DATA SHOWN —
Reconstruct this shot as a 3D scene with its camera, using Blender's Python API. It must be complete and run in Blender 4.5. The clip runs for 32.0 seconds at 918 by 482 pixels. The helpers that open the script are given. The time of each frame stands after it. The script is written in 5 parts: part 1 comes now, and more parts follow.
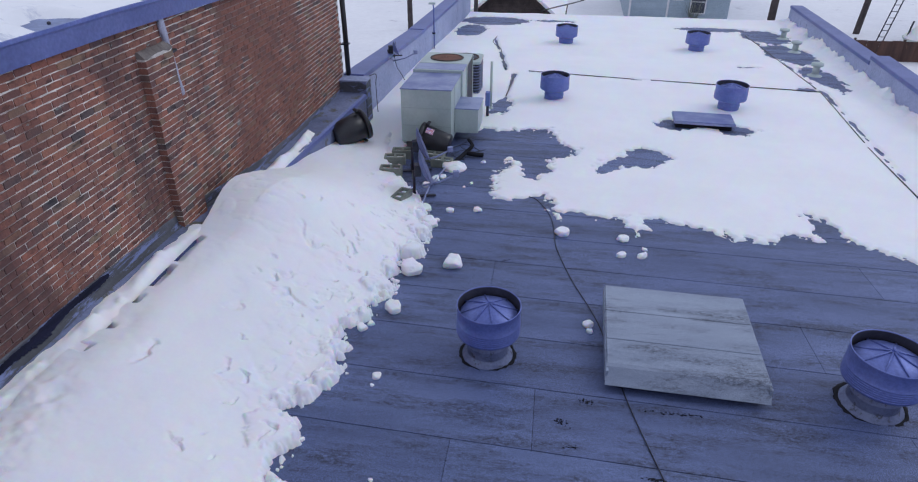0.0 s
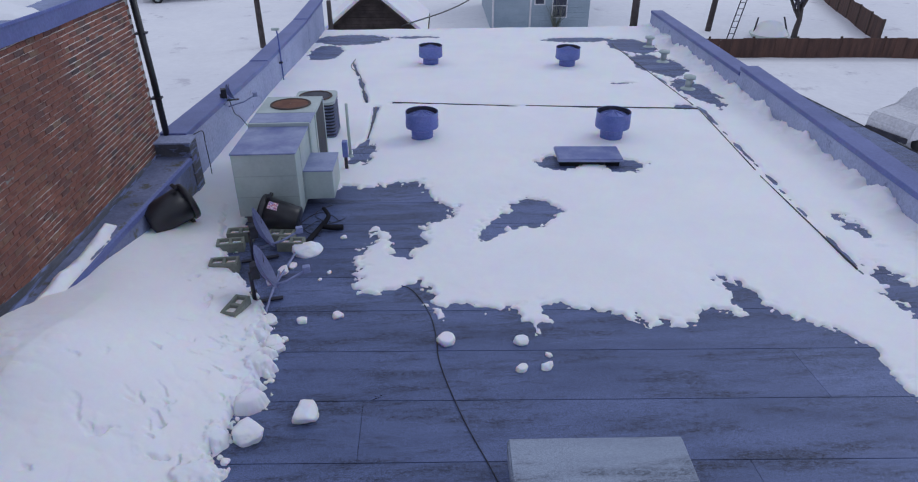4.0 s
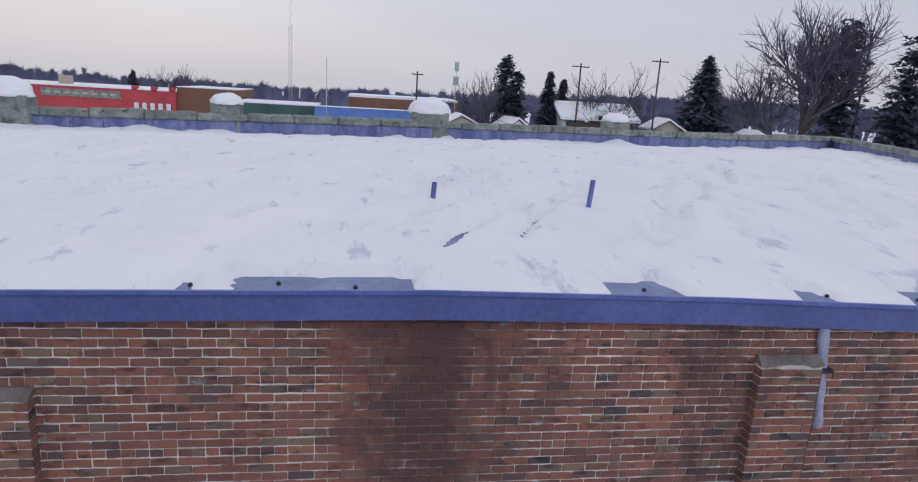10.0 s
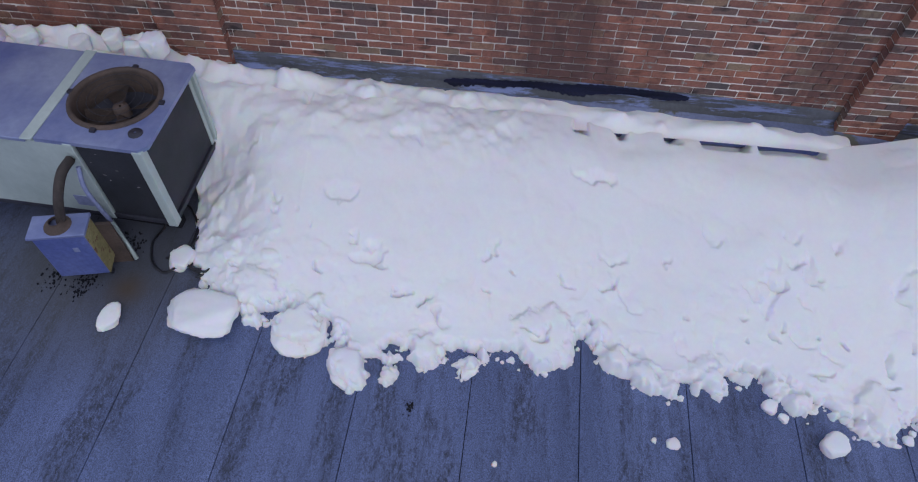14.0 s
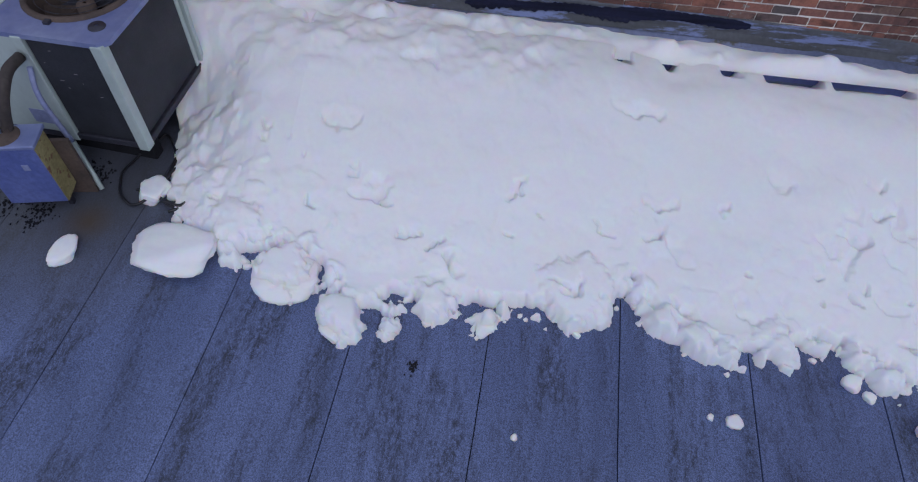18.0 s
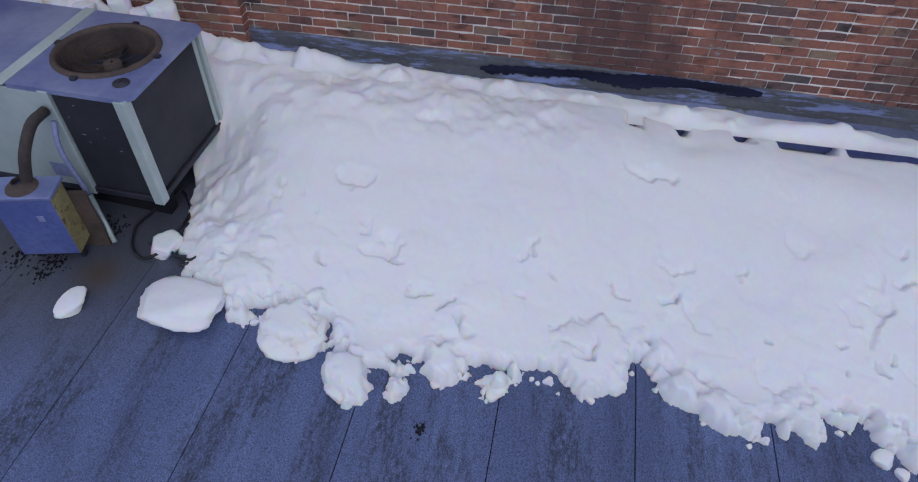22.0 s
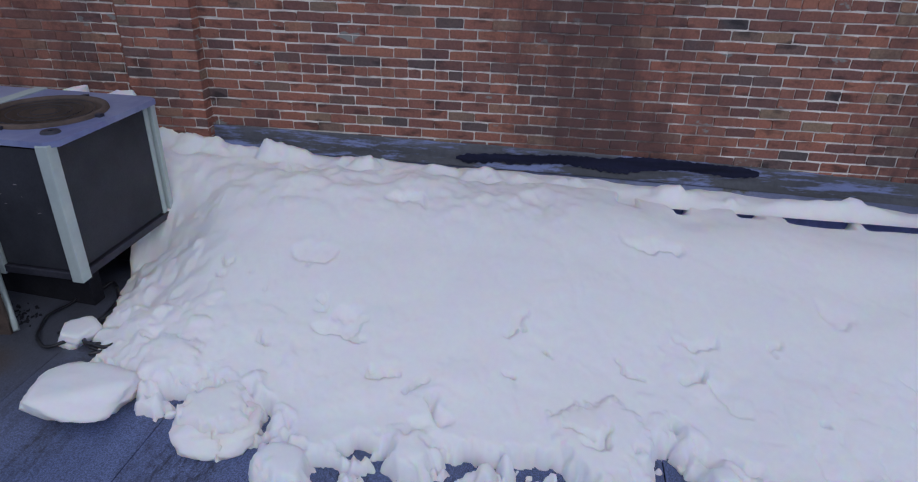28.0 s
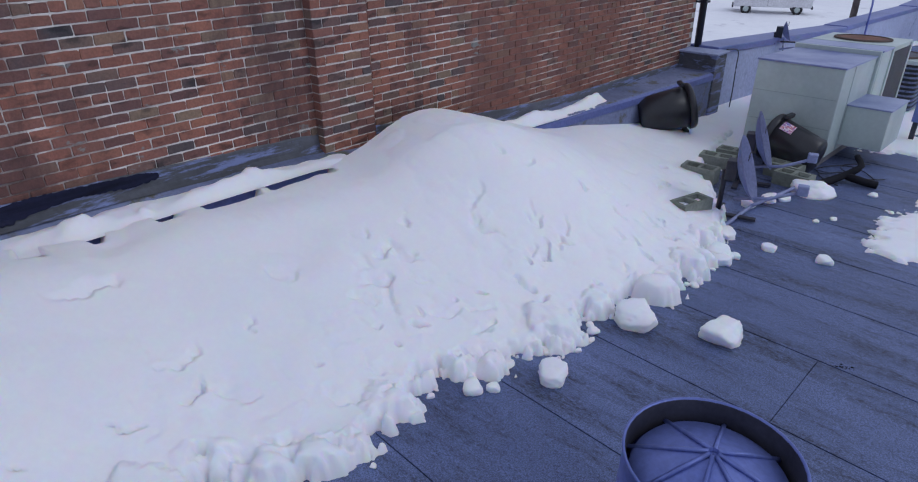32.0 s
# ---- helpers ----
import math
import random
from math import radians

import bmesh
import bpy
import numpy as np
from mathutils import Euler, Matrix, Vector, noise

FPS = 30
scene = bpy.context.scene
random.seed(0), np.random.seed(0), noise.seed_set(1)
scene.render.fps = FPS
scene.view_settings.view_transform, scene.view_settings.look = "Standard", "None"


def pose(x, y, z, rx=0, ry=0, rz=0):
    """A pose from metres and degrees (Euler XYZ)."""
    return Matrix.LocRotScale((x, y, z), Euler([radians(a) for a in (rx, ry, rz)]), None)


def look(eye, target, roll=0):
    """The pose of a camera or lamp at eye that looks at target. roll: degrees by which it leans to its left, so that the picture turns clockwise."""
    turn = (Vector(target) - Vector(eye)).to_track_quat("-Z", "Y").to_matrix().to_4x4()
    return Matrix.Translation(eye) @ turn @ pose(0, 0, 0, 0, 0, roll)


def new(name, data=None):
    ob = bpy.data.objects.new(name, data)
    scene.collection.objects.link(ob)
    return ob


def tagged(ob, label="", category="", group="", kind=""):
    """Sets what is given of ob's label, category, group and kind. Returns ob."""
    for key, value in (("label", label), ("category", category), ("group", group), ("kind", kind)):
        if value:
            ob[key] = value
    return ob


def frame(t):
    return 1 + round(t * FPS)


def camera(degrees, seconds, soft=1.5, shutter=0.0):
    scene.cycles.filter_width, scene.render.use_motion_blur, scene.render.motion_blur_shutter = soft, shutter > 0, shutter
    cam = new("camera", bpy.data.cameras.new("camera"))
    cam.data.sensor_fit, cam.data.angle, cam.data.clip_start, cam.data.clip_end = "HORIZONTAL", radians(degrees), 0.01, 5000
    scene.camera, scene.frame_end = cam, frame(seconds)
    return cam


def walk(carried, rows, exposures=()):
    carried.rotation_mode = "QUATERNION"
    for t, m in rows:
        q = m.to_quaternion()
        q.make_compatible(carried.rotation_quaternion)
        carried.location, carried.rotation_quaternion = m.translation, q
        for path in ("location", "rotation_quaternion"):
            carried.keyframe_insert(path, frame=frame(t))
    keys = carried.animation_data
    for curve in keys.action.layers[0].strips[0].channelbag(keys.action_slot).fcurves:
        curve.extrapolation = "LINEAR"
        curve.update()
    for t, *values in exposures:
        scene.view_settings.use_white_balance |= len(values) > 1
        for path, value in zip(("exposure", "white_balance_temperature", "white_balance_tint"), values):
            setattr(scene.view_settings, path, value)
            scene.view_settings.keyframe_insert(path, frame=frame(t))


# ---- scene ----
cam = camera(70.9, 32.0, soft=1.15)
PATH = [
    (0, (4.591, -3.43, 4.621), (4.344, -1.722, 3.609), 0.1),
    (0.5, (4.581, -3.411, 4.632), (4.525, -1.688, 3.618), -0.1),
    (1, (4.573, -3.408, 4.639), (4.59, -1.685, 3.625), -0.2),
    (1.5, (4.569, -3.345, 4.641), (4.613, -1.622, 3.627), -0.1),
    (2, (4.596, -3.124, 4.651), (4.647, -1.401, 3.637), -0.2),
    (2.5, (4.605, -2.716, 4.661), (4.671, -0.993, 3.648), -0.1),
    (4.5, (4.748, -0.417, 4.772), (4.848, 1.307, 3.763), 0.1),
    (5, (4.708, -0.204, 4.79), (4.716, 1.522, 3.78), 0.3),
    (5.5, (4.654, -0.184, 4.776), (4.434, 1.531, 3.771), 0.5),
    (6, (4.691, -0.202, 4.725), (4.112, 1.433, 3.728), 0.9),
    (6.5, (4.769, -0.256, 4.716), (3.853, 1.218, 3.724), 1.3),
    (7, (4.774, -0.259, 4.734), (3.621, 1.034, 3.734), 1.8),
    (7.5, (4.782, -0.249, 4.745), (3.446, 0.847, 3.739), 2.0),
    (8, (4.76, -0.211, 4.742), (3.272, 0.66, 3.729), 2.5),
    (8.5, (4.697, -0.229, 4.759), (2.99, 0.465, 3.981), 2.9),
    (9, (4.692, -0.197, 4.845), (2.814, 0.324, 4.395), 3.3),
    (9.5, (4.691, -0.164, 4.848), (2.785, 0.236, 4.392), 3.2),
    (10, (4.677, -0.15, 4.84), (2.755, 0.151, 4.379), 3.5),
    (10.5, (4.683, -0.137, 4.83), (2.744, 0.011, 4.361), 3.5),
    (11, (4.692, -0.121, 4.831), (2.749, -0.089, 4.356), 3.4),
    (11.5, (4.703, -0.117, 4.825), (2.781, -0.138, 4.274), 3.6),
    (12, (4.671, -0.133, 4.874), (2.876, -0.161, 3.992), 3.8),
    (12.5, (4.658, -0.139, 4.878), (3.04, -0.167, 3.703), 4.0),
    (13, (4.678, -0.161, 4.847), (3.26, -0.179, 3.437), 4.4),
    (13.5, (4.76, -0.128, 4.784), (3.52, -0.154, 3.215), 4.0),
    (14, (4.792, -0.094, 4.75), (3.609, -0.138, 3.138), 3.3),
    (14.5, (4.791, -0.08, 4.681), (3.607, -0.138, 3.07), 3.0),
    (16.5, (4.772, -0.11, 3.916), (3.589, -0.192, 2.306), 2.9),
    (17, (4.756, -0.111, 3.766), (3.58, -0.204, 2.151), 2.7),
    (17.5, (4.749, -0.109, 3.72), (3.576, -0.202, 2.102), 2.8),
    (18, (4.741, -0.062, 3.737), (3.527, -0.163, 2.151), 2.8),
    (18.5, (4.716, -0.035, 3.763), (3.384, -0.154, 2.276), 2.6),
    (19, (4.715, -0.03, 3.77), (3.221, -0.172, 2.447), 2.6),
    (19.5, (4.734, 0.002, 3.762), (3.105, -0.173, 2.614), 2.2),
    (20, (4.74, -0.004, 3.758), (3.125, -0.18, 2.591), 2.3),
    (20.5, (4.759, -0.002, 3.736), (3.236, -0.172, 2.45), 2.2),
    (21, (4.759, -0.026, 3.724), (3.347, -0.184, 2.317), 2.3),
    (21.5, (4.745, -0.046, 3.727), (3.379, -0.203, 2.274), 2.3),
    (22, (4.763, -0.055, 3.644), (3.391, -0.218, 2.199), 2.3),
    (22.5, (4.765, -0.04, 3.441), (3.391, -0.211, 1.998), 2.1),
    (23, (4.762, -0.03, 3.2), (3.388, -0.202, 1.757), 2.3),
    (23.5, (4.751, -0.021, 3.023), (3.38, -0.197, 1.578), 2.3),
    (24, (4.741, -0.015, 2.857), (3.37, -0.193, 1.412), 2.3),
    (24.5, (4.725, -0.013, 2.705), (3.358, -0.192, 1.256), 2.5),
    (26.5, (4.753, -0.037, 2.525), (3.196, -0.249, 1.288), 2.2),
    (27, (4.756, -0.005, 2.503), (3.043, -0.255, 1.502), 2.0),
    (27.5, (4.771, 0.028, 2.487), (3.012, -0.237, 1.573), 1.9),
    (28, (4.777, 0.056, 2.493), (3.009, -0.136, 1.578), 1.6),
    (28.5, (4.786, 0.065, 2.494), (3.006, 0.11, 1.584), 1.4),
    (29, (4.771, 0.063, 2.483), (3.018, 0.391, 1.579), 0.9),
    (29.5, (4.753, 0.051, 2.478), (3.046, 0.574, 1.576), 0.6),
    (30, (4.751, 0.065, 2.465), (3.106, 0.765, 1.569), 0.1),
    (30.5, (4.741, 0.077, 2.467), (3.185, 0.955, 1.569), -0.2),
    (31, (4.724, 0.097, 2.458), (3.271, 1.138, 1.561), -0.5),
    (31.5, (4.712, 0.115, 2.476), (3.371, 1.29, 1.57), -0.5),
    (32, (4.702, 0.122, 2.465), (3.458, 1.4, 1.561), -0.8),
]
LIGHT = [(0, -0.07, 5880, 10), (2, -0.08, 5880, 10), (4.5, -0.34, 5760, 10), (6, -0.30, 5820, 10), (7, -0.12, 6030, 10), (9, 0.0, 6350, 10), (10, -0.21, 6150, 10), (11, -0.19, 6150, 10), (12, -0.12, 6150, 10), (13, -0.02, 6130, 10), (14, -0.12, 5930, 10), (17, -0.21, 5880, 10), (19, -0.2, 5840, 10), (20, -0.15, 6000, 10), (21, -0.17, 5830, 10), (23, -0.22, 5880, 10), (27.5, -0.27, 5900, 10), (29, -0.34, 5800, 10), (30.5, -0.31, 5780, 10), (32, -0.2, 5780, 10)]
walk(cam, [(t, look(eye, target, roll)) for t, eye, target, roll in PATH], exposures=LIGHT)
import functools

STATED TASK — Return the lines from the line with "carried.keyframe_insert(path, frame=frame(t))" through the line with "scene.view_settings.keyframe_insert(path, frame=frame(t))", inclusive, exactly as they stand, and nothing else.

RESULT —
            carried.keyframe_insert(path, frame=frame(t))
    keys = carried.animation_data
    for curve in keys.action.layers[0].strips[0].channelbag(keys.action_slot).fcurves:
        curve.extrapolation = "LINEAR"
        curve.update()
    for t, *values in exposures:
        scene.view_settings.use_white_balance |= len(values) > 1
        for path, value in zip(("exposure", "white_balance_temperature", "white_balance_tint"), values):
            setattr(scene.view_settings, path, value)
            scene.view_settings.keyframe_insert(path, frame=frame(t))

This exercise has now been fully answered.